Mucha gente lloró por la muerte de mi padre. Aun así, no puedo garantizar que todas las lágrimas que derramamos en su funeral hayan sido realmente sinceras.

Desde que era niño, han sido tres las únicas veces que he tenido la experiencia de llorarles a los muertos. Dos fueron en la infancia, y no cuentan tanto, porque ni siquiera tenía esclarecido en mi mente pueril el misterioso concepto de muerte. Además, ni mi tío ni mi propio padre eran dignos de mis lágrimas.

Crecí solo y así permanecí durante mucho tiempo. Cuidaba a mi madre, puesto que todos mis hermanos hicieron sus propias vidas y se alejaron. No es que no hubiese quien se fijara en mí, o que yo quisiera ser el acompañante o el enfermero de mi vieja madre por toda la eternidad. Solamente trataba de esconderme de algo a lo que le tenía miedo, aunque no pensaba que llegaría. Mi alma solitaria ya conocía el peligro que aquello, a lo que tanto temía, podría traer consigo.

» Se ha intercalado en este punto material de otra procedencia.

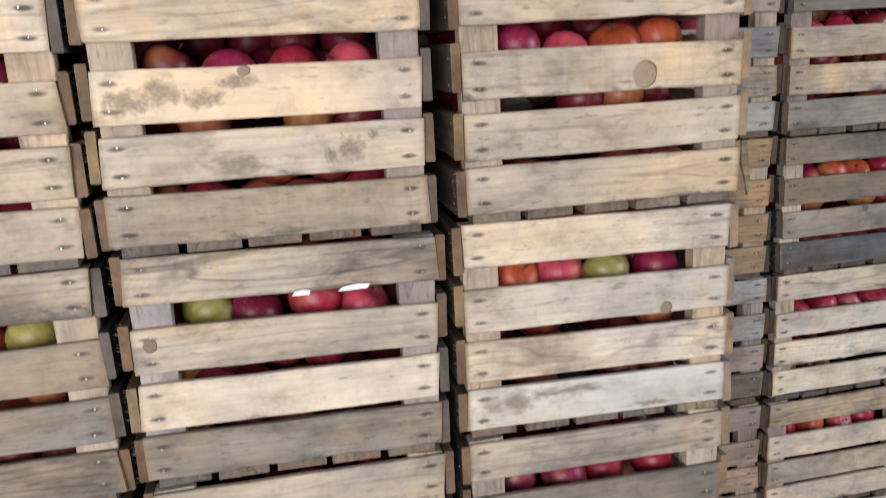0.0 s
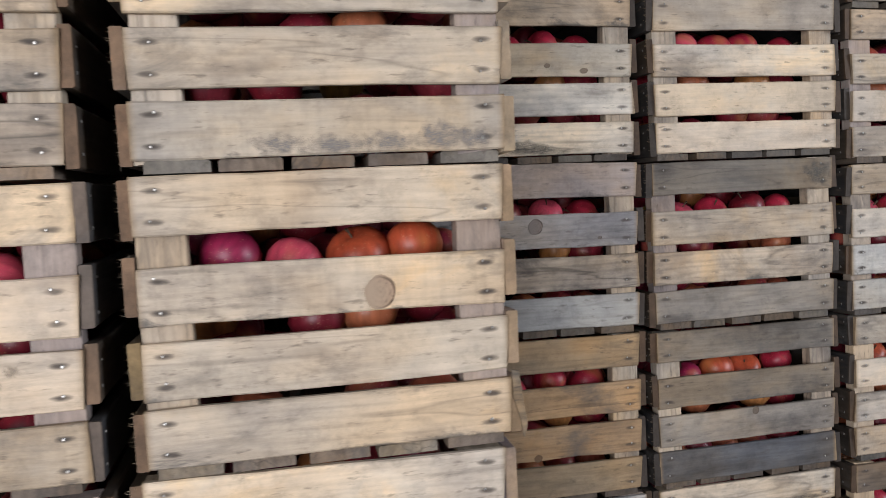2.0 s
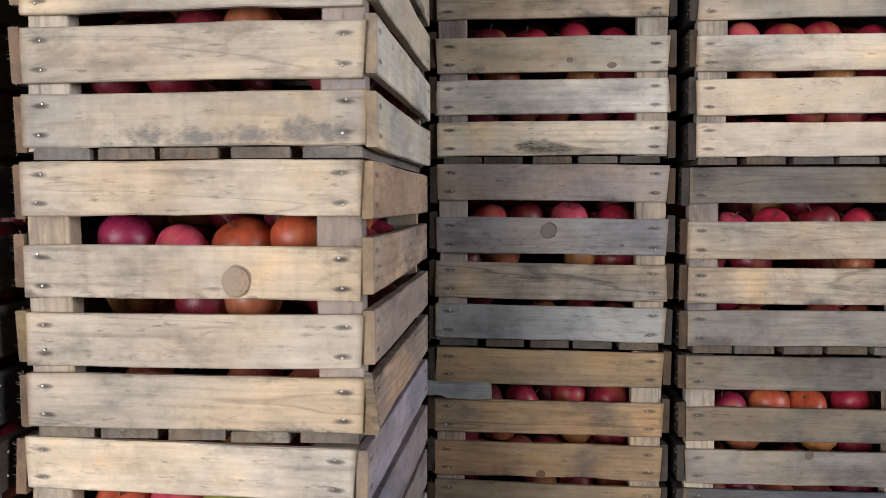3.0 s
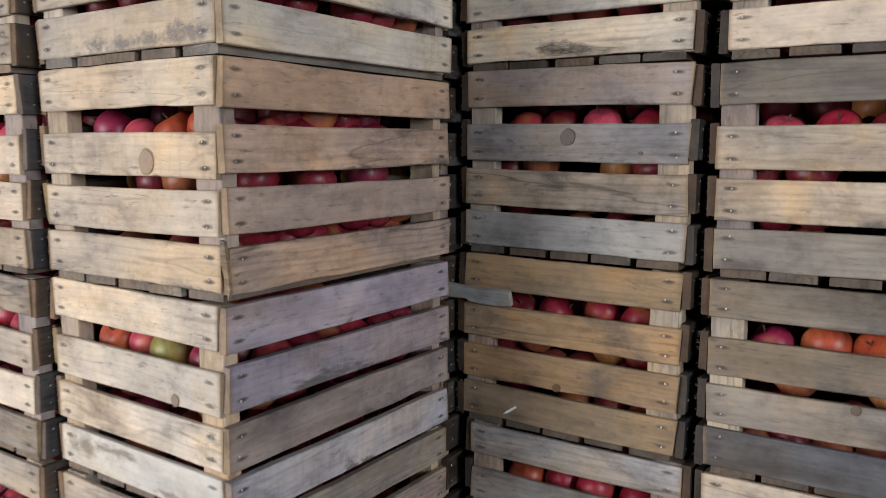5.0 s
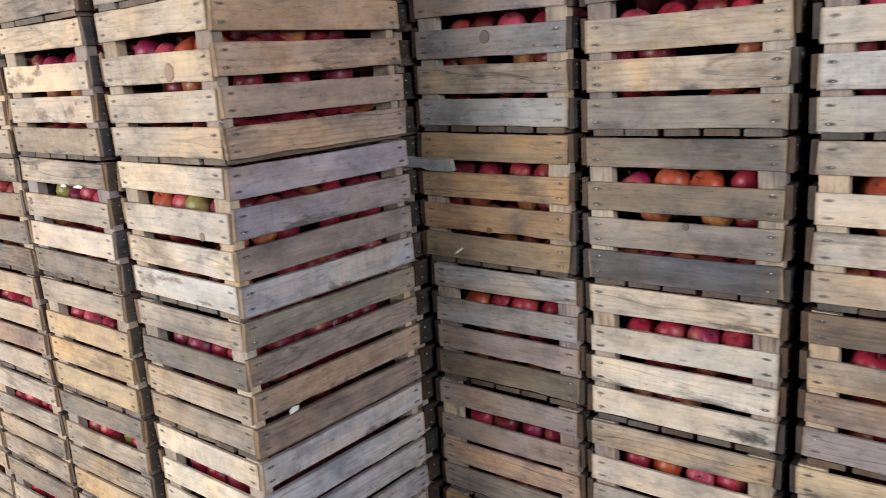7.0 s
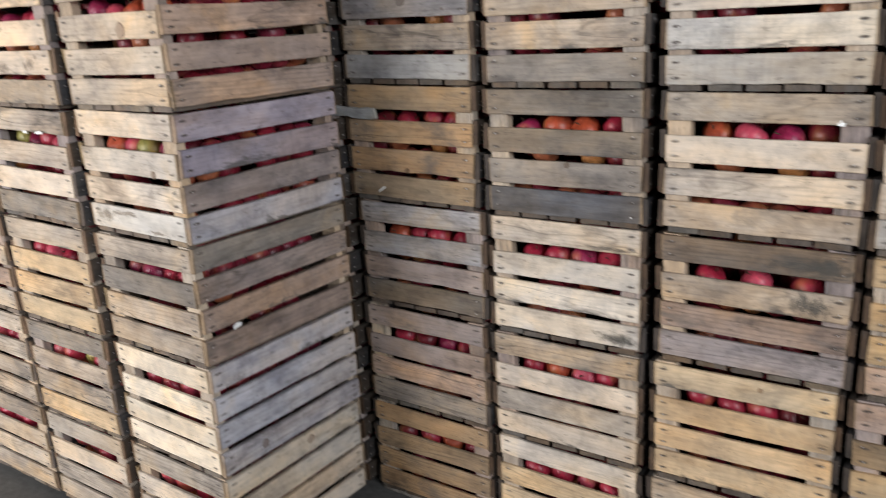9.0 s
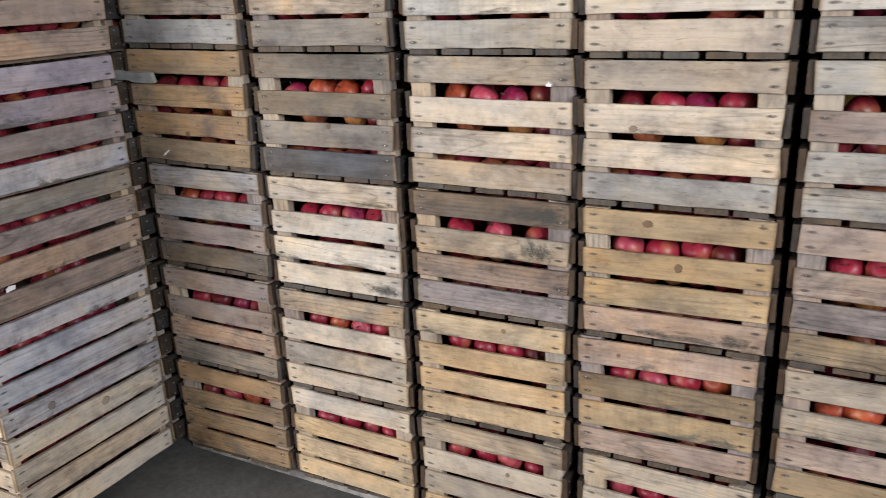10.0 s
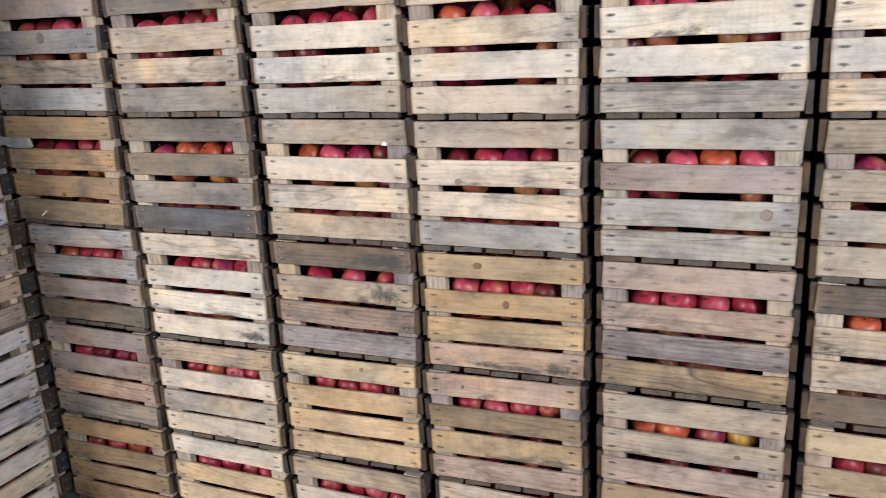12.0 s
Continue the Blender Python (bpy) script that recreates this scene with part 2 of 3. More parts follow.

Mi más grande miedo siempre fue la palabra amor. Me escondí en las faldas de mi madre durante mucho tiempo, porque no quería enamorarme de un ser femenino que, para mí, resultaba desagradable y poco atractivo. Tampoco deseaba guiarme por mis instintos, pues el sexo masculino siempre estuvo prohibido para mí.

Como la más miedosa de las pequeñinas me oculté en la cocina, y durante muchos años logré repeler el amor. Así que, cuando pensé que había dejado de perseguirme, apareció de golpe y se incrustó en mi madurez de una forma tan violenta que cambió mi vida, y luego se esfumó dejando mi corazón hecho trizas y más solitario que nunca.

Esa fue de las causas más significativas para que concurrieran lágrimas a mi vida. Lloré como nunca, lloré mucho, hasta quedarme dormido en mi lecho ermitaño.